- **INSTRUCTIONS FOR THE TASK**: Return the material exactly as supplied, apart from the pictures, which are omitted.

(3D scene code data)
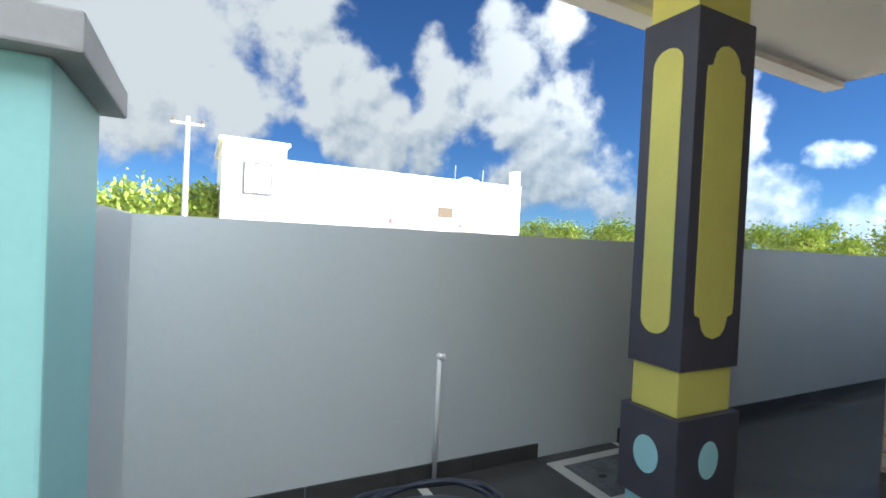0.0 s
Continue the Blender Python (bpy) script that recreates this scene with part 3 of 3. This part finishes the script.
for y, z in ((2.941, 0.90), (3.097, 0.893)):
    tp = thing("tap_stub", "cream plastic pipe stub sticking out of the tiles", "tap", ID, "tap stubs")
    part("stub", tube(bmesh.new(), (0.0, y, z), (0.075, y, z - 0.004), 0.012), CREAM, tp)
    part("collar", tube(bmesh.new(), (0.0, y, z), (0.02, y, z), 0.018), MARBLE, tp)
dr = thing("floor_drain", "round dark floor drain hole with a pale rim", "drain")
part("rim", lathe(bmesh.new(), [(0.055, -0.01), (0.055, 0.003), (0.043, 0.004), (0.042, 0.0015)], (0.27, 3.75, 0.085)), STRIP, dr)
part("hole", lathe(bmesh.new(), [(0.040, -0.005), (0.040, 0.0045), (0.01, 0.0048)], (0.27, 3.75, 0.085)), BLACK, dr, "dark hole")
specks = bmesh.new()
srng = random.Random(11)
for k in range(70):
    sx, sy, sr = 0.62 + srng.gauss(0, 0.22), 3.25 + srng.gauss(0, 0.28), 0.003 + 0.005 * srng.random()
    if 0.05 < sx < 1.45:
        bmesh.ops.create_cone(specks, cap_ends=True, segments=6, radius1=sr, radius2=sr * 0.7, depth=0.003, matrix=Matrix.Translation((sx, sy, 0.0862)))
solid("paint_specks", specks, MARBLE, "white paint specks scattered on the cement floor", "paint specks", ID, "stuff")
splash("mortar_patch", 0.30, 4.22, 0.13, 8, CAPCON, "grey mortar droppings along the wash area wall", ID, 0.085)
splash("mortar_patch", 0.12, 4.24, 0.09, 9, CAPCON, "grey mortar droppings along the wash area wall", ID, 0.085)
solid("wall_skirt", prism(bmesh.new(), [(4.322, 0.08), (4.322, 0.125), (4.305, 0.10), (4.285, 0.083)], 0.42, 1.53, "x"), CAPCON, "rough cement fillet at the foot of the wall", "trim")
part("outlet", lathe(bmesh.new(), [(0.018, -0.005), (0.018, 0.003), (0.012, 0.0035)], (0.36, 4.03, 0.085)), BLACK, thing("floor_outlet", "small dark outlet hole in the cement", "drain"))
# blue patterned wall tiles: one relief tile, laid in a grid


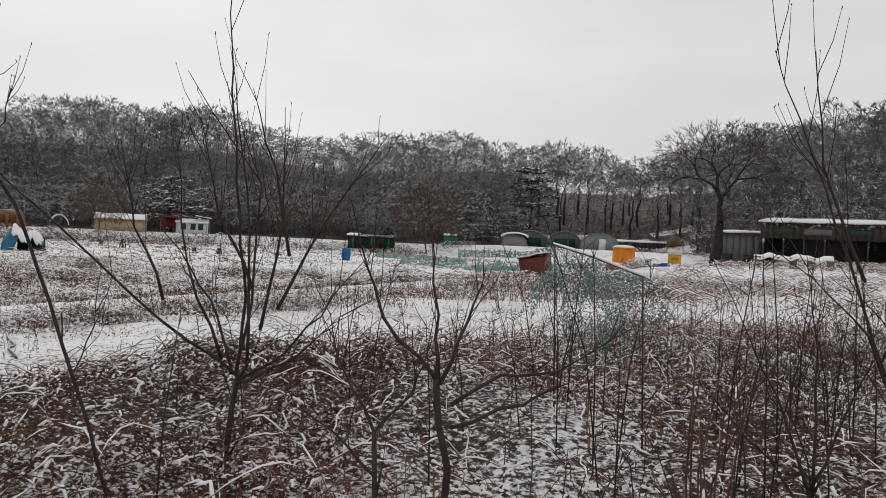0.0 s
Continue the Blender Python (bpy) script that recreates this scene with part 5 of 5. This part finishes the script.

- **THE RESULT**:
0.0 s
Continue the Blender Python (bpy) script that recreates this scene with part 3 of 3. This part finishes the script.
for y, z in ((2.941, 0.90), (3.097, 0.893)):
    tp = thing("tap_stub", "cream plastic pipe stub sticking out of the tiles", "tap", ID, "tap stubs")
    part("stub", tube(bmesh.new(), (0.0, y, z), (0.075, y, z - 0.004), 0.012), CREAM, tp)
    part("collar", tube(bmesh.new(), (0.0, y, z), (0.02, y, z), 0.018), MARBLE, tp)
dr = thing("floor_drain", "round dark floor drain hole with a pale rim", "drain")
part("rim", lathe(bmesh.new(), [(0.055, -0.01), (0.055, 0.003), (0.043, 0.004), (0.042, 0.0015)], (0.27, 3.75, 0.085)), STRIP, dr)
part("hole", lathe(bmesh.new(), [(0.040, -0.005), (0.040, 0.0045), (0.01, 0.0048)], (0.27, 3.75, 0.085)), BLACK, dr, "dark hole")
specks = bmesh.new()
srng = random.Random(11)
for k in range(70):
    sx, sy, sr = 0.62 + srng.gauss(0, 0.22), 3.25 + srng.gauss(0, 0.28), 0.003 + 0.005 * srng.random()
    if 0.05 < sx < 1.45:
        bmesh.ops.create_cone(specks, cap_ends=True, segments=6, radius1=sr, radius2=sr * 0.7, depth=0.003, matrix=Matrix.Translation((sx, sy, 0.0862)))
solid("paint_specks", specks, MARBLE, "white paint specks scattered on the cement floor", "paint specks", ID, "stuff")
splash("mortar_patch", 0.30, 4.22, 0.13, 8, CAPCON, "grey mortar droppings along the wash area wall", ID, 0.085)
splash("mortar_patch", 0.12, 4.24, 0.09, 9, CAPCON, "grey mortar droppings along the wash area wall", ID, 0.085)
solid("wall_skirt", prism(bmesh.new(), [(4.322, 0.08), (4.322, 0.125), (4.305, 0.10), (4.285, 0.083)], 0.42, 1.53, "x"), CAPCON, "rough cement fillet at the foot of the wall", "trim")
part("outlet", lathe(bmesh.new(), [(0.018, -0.005), (0.018, 0.003), (0.012, 0.0035)], (0.36, 4.03, 0.085)), BLACK, thing("floor_outlet", "small dark outlet hole in the cement", "drain"))
# blue patterned wall tiles: one relief tile, laid in a grid


0.0 s
Continue the Blender Python (bpy) script that recreates this scene with part 5 of 5. This part finishes the script.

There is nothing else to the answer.